## begin

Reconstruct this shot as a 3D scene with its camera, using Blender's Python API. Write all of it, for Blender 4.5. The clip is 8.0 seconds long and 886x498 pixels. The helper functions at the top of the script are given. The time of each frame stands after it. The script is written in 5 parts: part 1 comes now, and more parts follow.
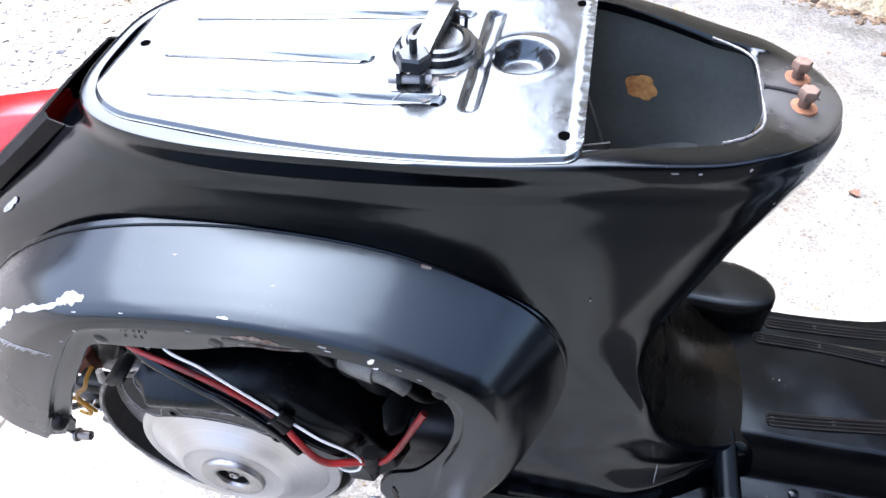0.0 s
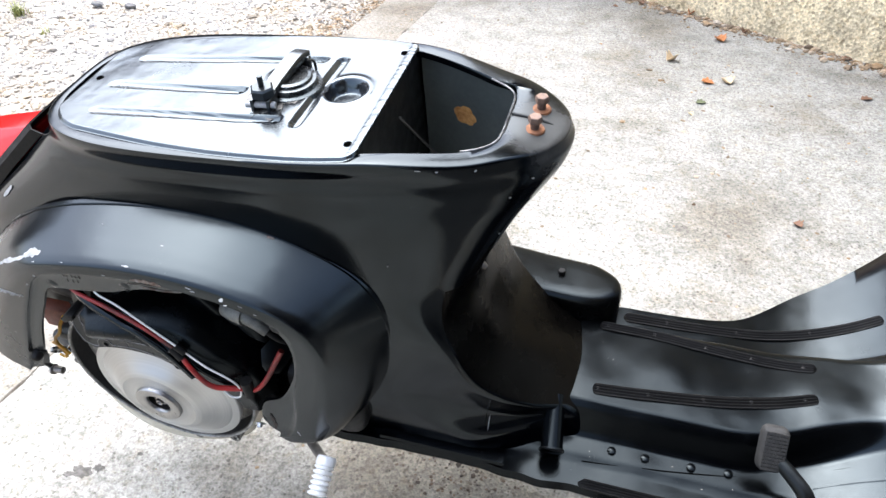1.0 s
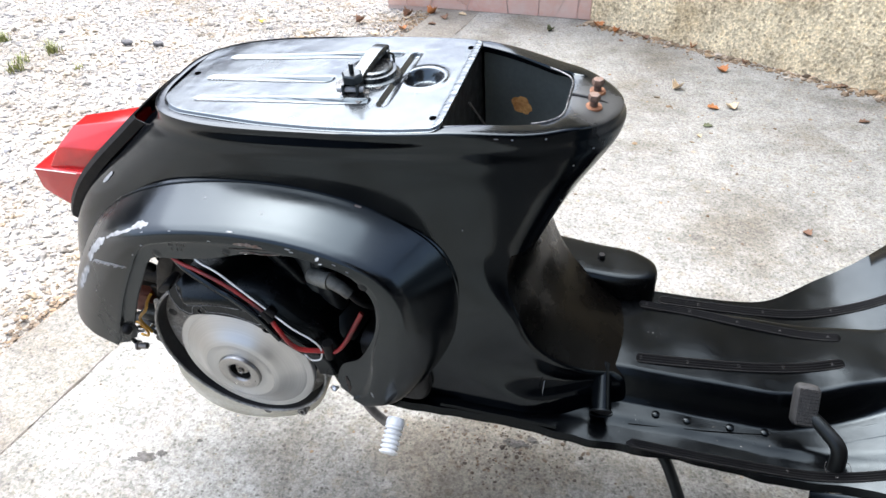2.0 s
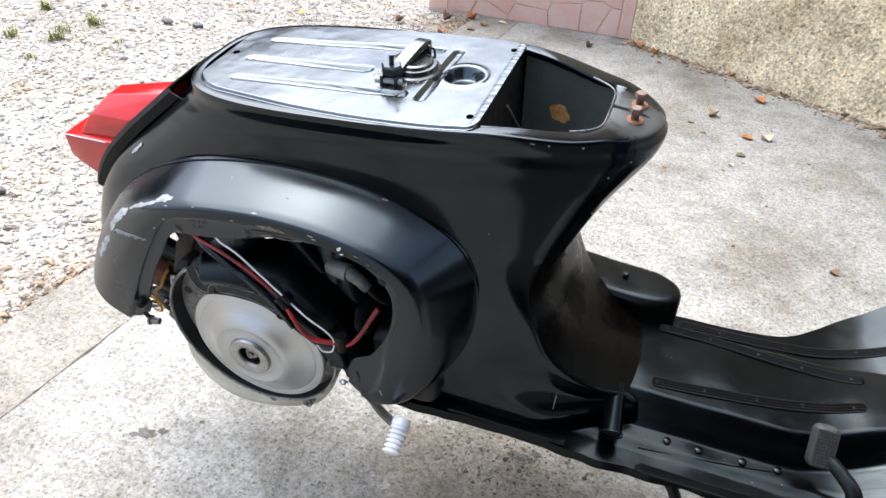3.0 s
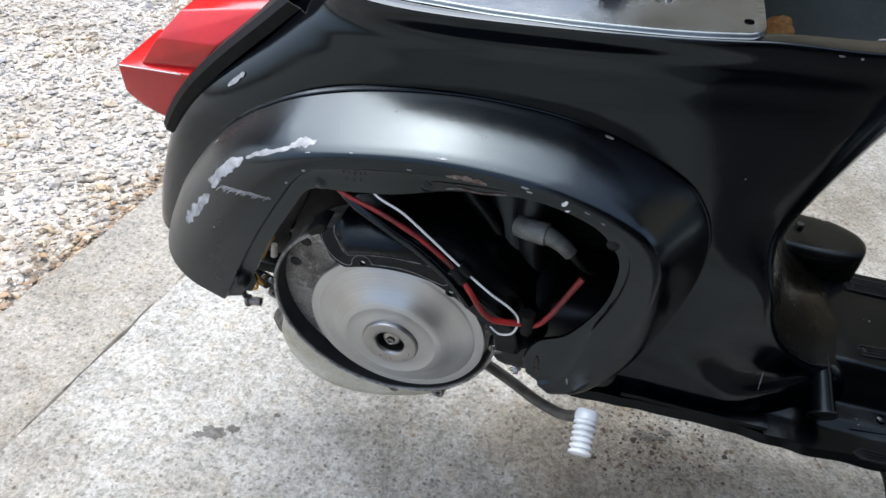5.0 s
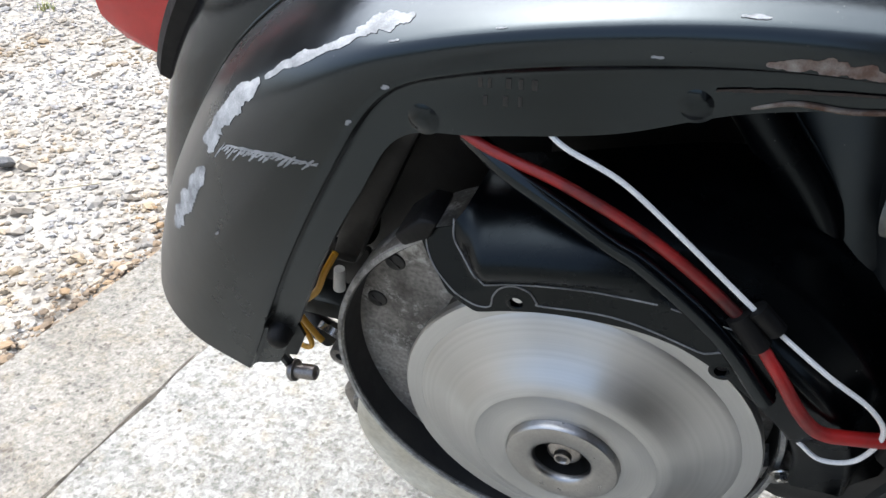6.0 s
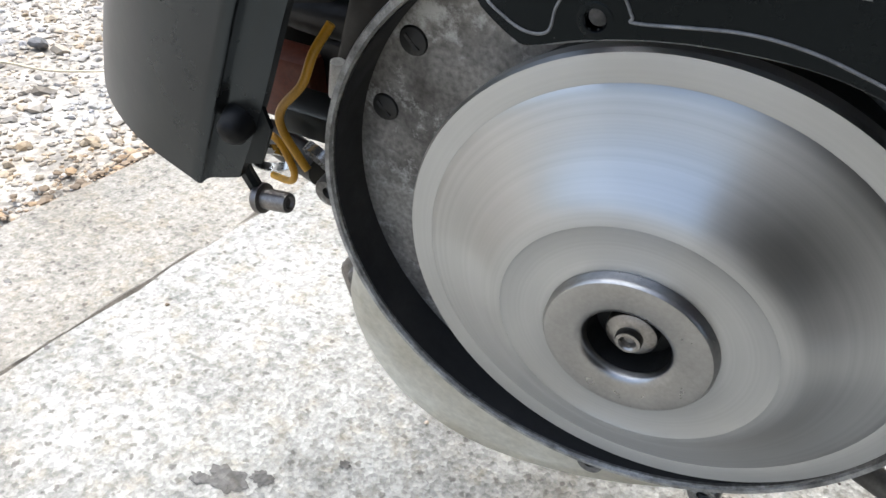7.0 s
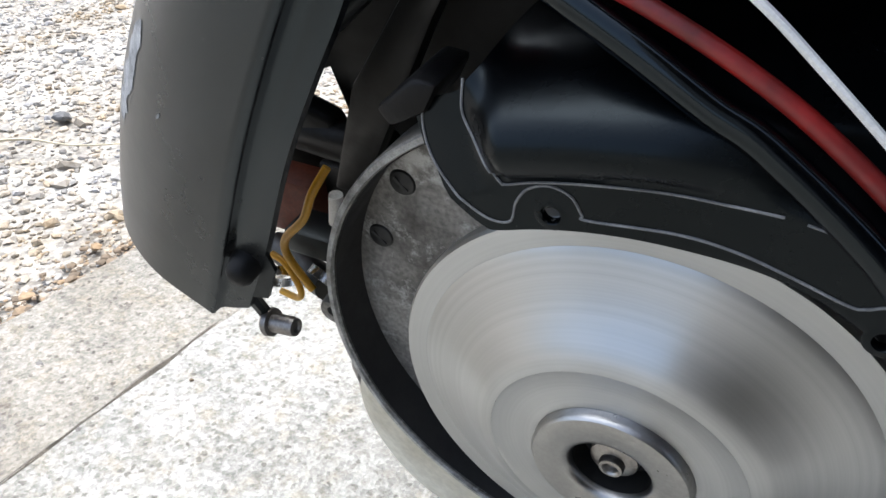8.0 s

## end

> _Given instruction_: Without the pictures, write out all of the material exactly.

> _Result for this exercise_:
Reconstruct this shot as a 3D scene with its camera, using Blender's Python API. Write all of it, for Blender 4.5. The clip is 8.0 seconds long and 886x498 pixels. The helper functions at the top of the script are given. The time of each frame stands after it. The script is written in 5 parts: part 1 comes now, and more parts follow.
0.0 s
1.0 s
2.0 s
3.0 s
5.0 s
6.0 s
7.0 s
8.0 s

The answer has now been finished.